700+ question

[Night reader]

In the set of integers from 0 to 700, how many possible values have more than 3 positive divisors

A. 540
B. 566
C. 610
D. 640
E. 680

[anshumishra]

In the set of integers from 0 to 700, how many possible values have more than 3 positive divisors

A. 540
B. 580
C. 610
D. 640
E. 680

Lets calculate the nos. which have less than 4 positive divisors.

1 positive divisor : 1

2 positive divisors : 125 (prime numbers less than 700. I am sure we don't need to remember this, so either there could be a better approach to solve this problem or in real exam the number would be far less than 700. I used the prime table from here : https://www.tutorvista.com/math/prime-numbers-list-all)

3 positive divisors : 9 (All p^2 such that p is prime and p^2 < 700)


Total = 135

Any other number will be a multiple of at least one power of two primes : p^n*q^m; n,m > =1 , which will have (1+m)*(1+n) >= 4 positive divisors

Hence, number of numbers in the set having more than 3 positive divisors = 701 - 135 = 566.

Answer is B

[diebeatsthegmat]

In the set of integers from 0 to 700, how many possible values have more than 3 positive divisors

A. 540
B. 580
C. 610
D. 640
E. 680

i dont believe this is a GMAT question because it kinda takes time to solve and find the answer ,

[Night reader]

In the set of integers from 0 to 700, how many possible values have more than 3 positive divisors

A. 540
B. 580
C. 610
D. 640
E. 680

I am posting my approach here, although my answer doesn't match with the options , I am sure people will find what I have missed :

Lets calculate the nos. which have less than 4 positive divisors.

1 positive divisor : 1

2 positive divisors : 125 (prime numbers less than 700. I am sure we don't need to remember this, so either there could be a better approach to solve this problem or in real exam the number would be far less than 700. I used the prime table from here : https://www.tutorvista.com/math/prime-numbers-list-all)

3 positive divisors : 9 (All p^2 such that p is prime and p^2 < 700)


Total = 135

Any other number will be a multiple of at least one power of two primes : p^n*q^m; n,m > =1 , which will have (1+m)*(1+n) >= 4 positive divisors

Hence, number of numbers in the set having more than 3 positive divisors = 700 - 135 = 565.

Please let me know if I have missed anything or there is some flaw in my approach

Anshu excellent work!

{0... 700} makes 701 integers => 701 - 1 integer for '0' - 1 integer for '1' - 9 integers for 'powers of two of primes' - 125 integers for 'primes' = 701-136 = 565
and I have to correct the choice B => makes B correct answer with 565.
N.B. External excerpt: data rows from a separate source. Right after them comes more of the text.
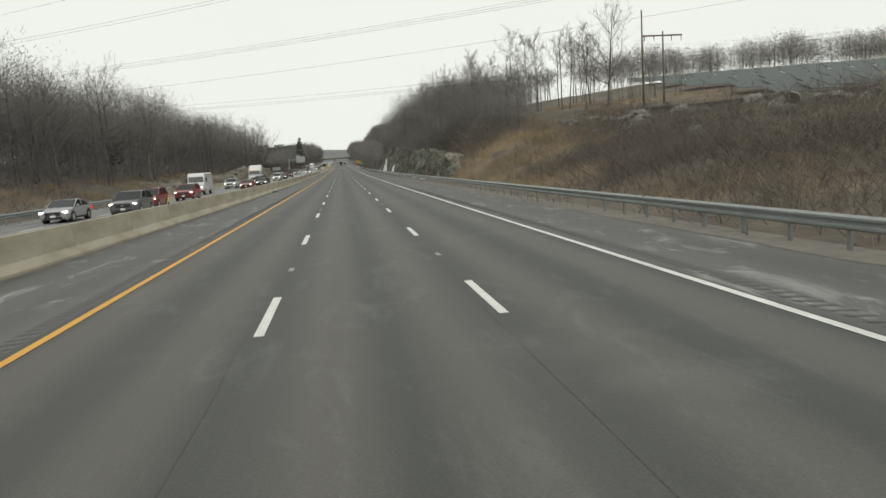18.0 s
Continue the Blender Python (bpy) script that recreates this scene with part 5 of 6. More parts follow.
for k in range(18):
    boulder(rr.uniform(27, 60), rr.uniform(545, 600), rr.uniform(0.4, 1.2), BOULDERS, 0.3)
for k in range(16):   # blocks at the end of the cut and by the last verge
    boulder(rr.uniform(15.5, 20), rr.uniform(806, 828), rr.uniform(0.7, 1.7), DARKROCKS, 0.15, "grey broken rock at the end of the cut")


# frozen seeps on the rock face
def icefall(y, columns, label="white frozen seep hanging on the rock face"):
    """Lumpy curtains of ice against the rock, each (offset, width, foot, top, thickness), swollen and runnelled."""
    ic = thing("icefall", 13.2, y, 0, label, "ice", "icefalls")
    for yc, w, z0, z1, thick in columns:
        n, m = max(8, int((z1 - z0) / 0.07)), 26
        rows = []
        for i in range(n + 1):
            f = i / n
            z = z0 + (z1 - z0) * f
            end = min(1.0, 4.5 * (1 - f)) ** 0.5 * (1 if z0 < 0.3 else min(1.0, 4.5 * f) ** 0.5)
            half = 0.5 * w * (0.82 + 0.35 * (1 - f) ** 2 + 0.28 * noise.noise((z * 1.3, y + yc, 5))) * max(0.08, end)
            cy = yc + 0.22 * noise.noise((z * 0.7, y * 3.1, yc))
            xf = 2.3 * (max(z, 0) / 8.0) ** 1.2 + 0.25
            row = []
            for j in range(m + 1):
                g = 2 * j / m - 1
                edge = max(0.0, 1 - abs(g) ** 2.2) ** 0.5
                yy = cy + half * g
                lump = 1 + 0.5 * noise.noise((yy * 2.2, z * 0.7, y)) + 0.3 * noise.noise((yy * 2.6, z * 2.2, y + 4)) + 0.22 * noise.noise((yy * 6, z * 3.5, 2)) + 0.2 * noise.noise((yy * 12, z * 1.2, 8)) + 0.1 * noise.noise((yy * 19, z * 9, 1))
                row.append((xf - (thick * (0.75 + 0.5 * (1 - f)) * lump * max(0.12, end) + 0.25) * edge + 0.12 * (1 - edge), yy, z))
            rows.append(row)
        b = Build()
        b.loft(rows, caps=False, closed=False)
        part("ice_column", b, M_ICE, ic, smooth=True)


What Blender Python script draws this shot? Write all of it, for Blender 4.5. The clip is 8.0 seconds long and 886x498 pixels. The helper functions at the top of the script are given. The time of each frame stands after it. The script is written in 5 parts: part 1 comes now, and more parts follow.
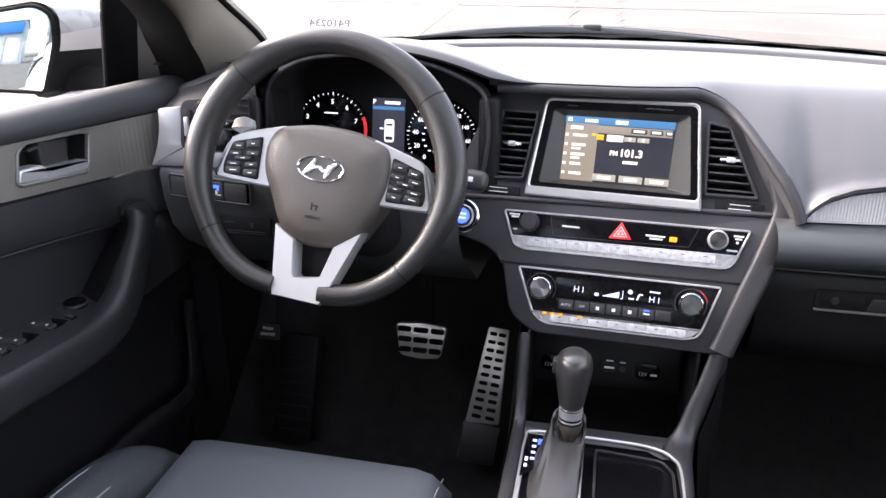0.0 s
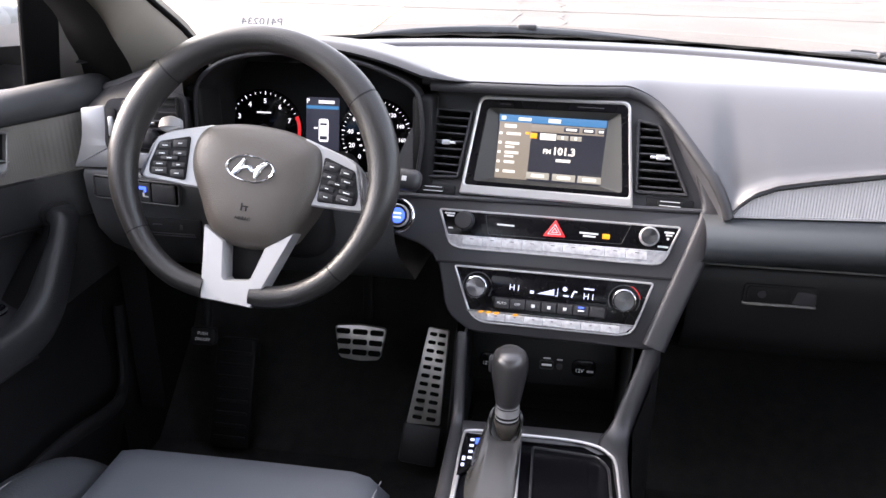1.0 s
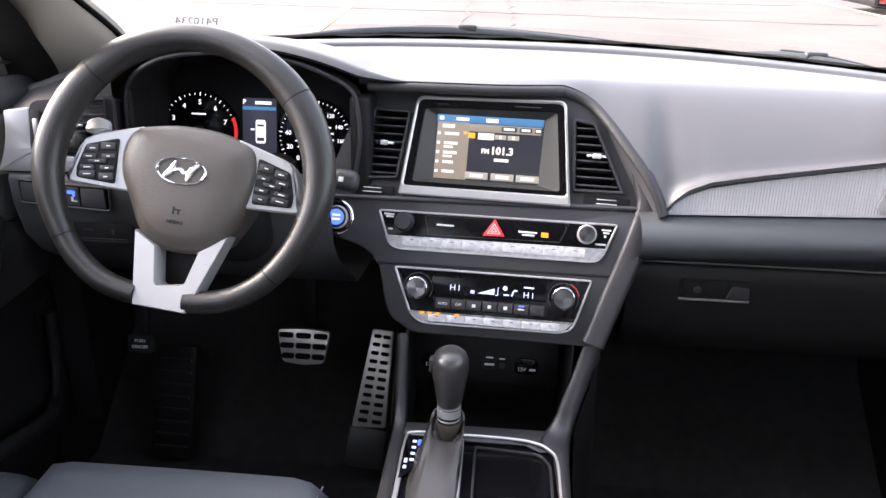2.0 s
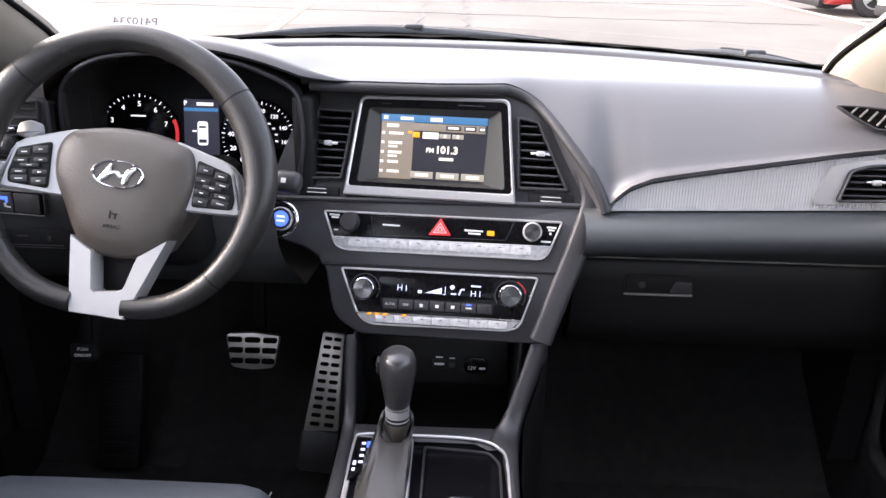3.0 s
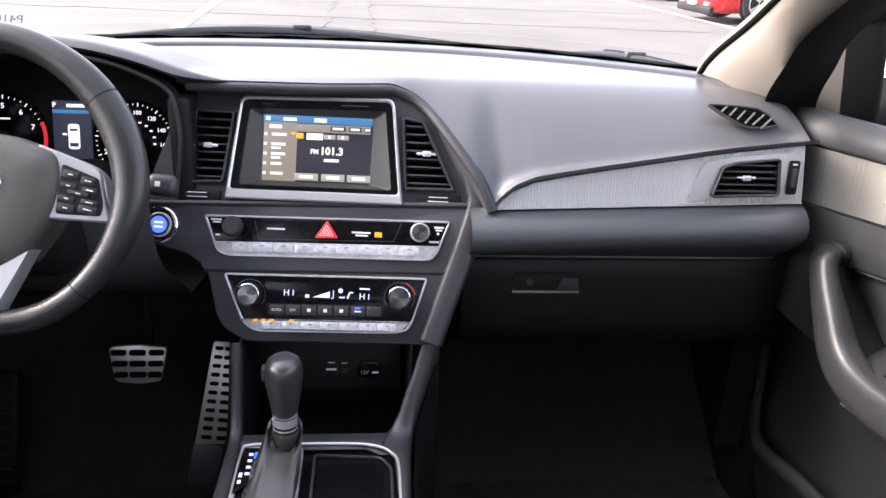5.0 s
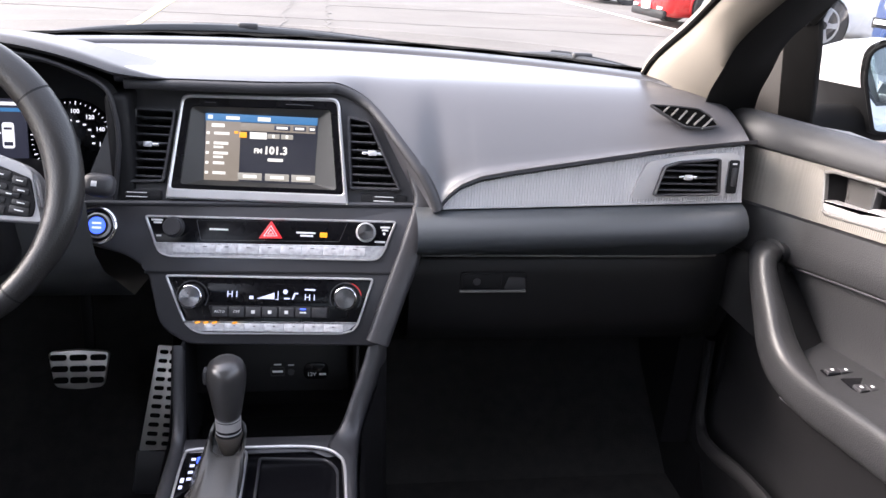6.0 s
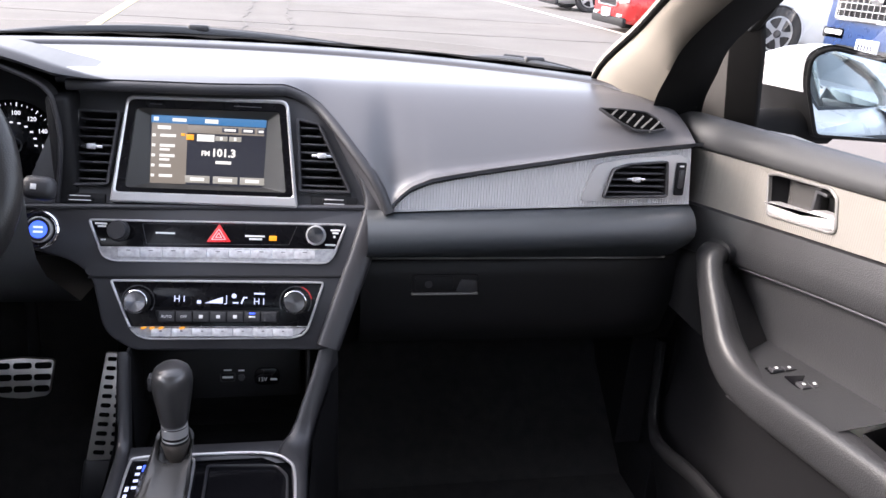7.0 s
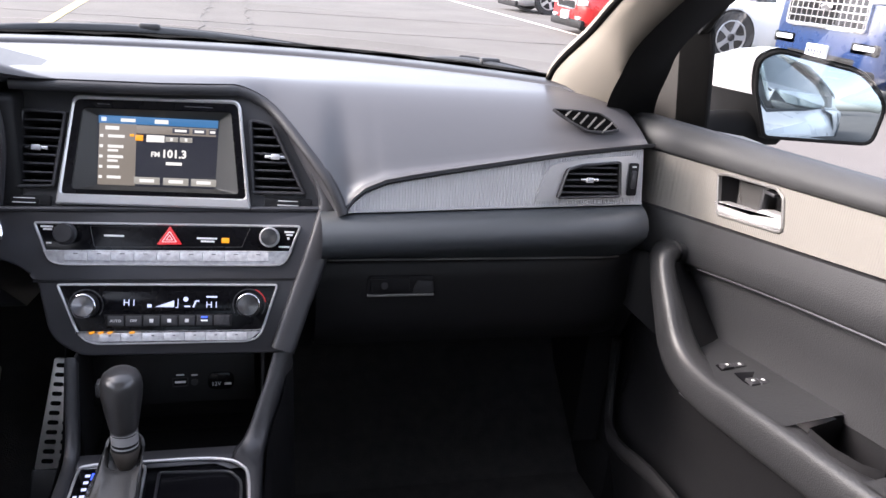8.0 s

thanks Anshu for great elaboration on this problem.

[anshumishra]

In the set of integers from 0 to 700, how many possible values have more than 3 positive divisors

A. 540
B. 580
C. 610
D. 640
E. 680

I am posting my approach here, although my answer doesn't match with the options , I am sure people will find what I have missed :

Lets calculate the nos. which have less than 4 positive divisors.

1 positive divisor : 1

2 positive divisors : 125 (prime numbers less than 700. I am sure we don't need to remember this, so either there could be a better approach to solve this problem or in real exam the number would be far less than 700. I used the prime table from here : https://www.tutorvista.com/math/prime-numbers-list-all)

3 positive divisors : 9 (All p^2 such that p is prime and p^2 < 700)


Total = 135

Any other number will be a multiple of at least one power of two primes : p^n*q^m; n,m > =1 , which will have (1+m)*(1+n) >= 4 positive divisors

Hence, number of numbers in the set having more than 3 positive divisors = 700 - 135 = 565.

Please let me know if I have missed anything or there is some flaw in my approach

Anshu excellent work!

{0... 700} makes 701 integers => 701 - 1 integer for '0' - 1 integer for '1' - 9 integers for 'powers of two of primes' - 125 integers for 'primes' = 701-136 = 565
and I have to correct the choice B => makes B correct answer with 565.

thanks Anshu for great elaboration on this problem.

Cool ! I think 0 has infinite divisors (as it is divisible by any number). If that is right, then the answer should be 701-135 = 566.
What do you say?

[Night reader]

this came to my mind too. I was discounting '0' mistakenly, as it has endless positive divisors (factors) always.

[anshumishra]

this came to my mind too. I was discounting '0' mistakenly, as it has endless positive divisors (factors) always.

Great, Night reader ! Nice question !!!
I have edited my first post accordingly.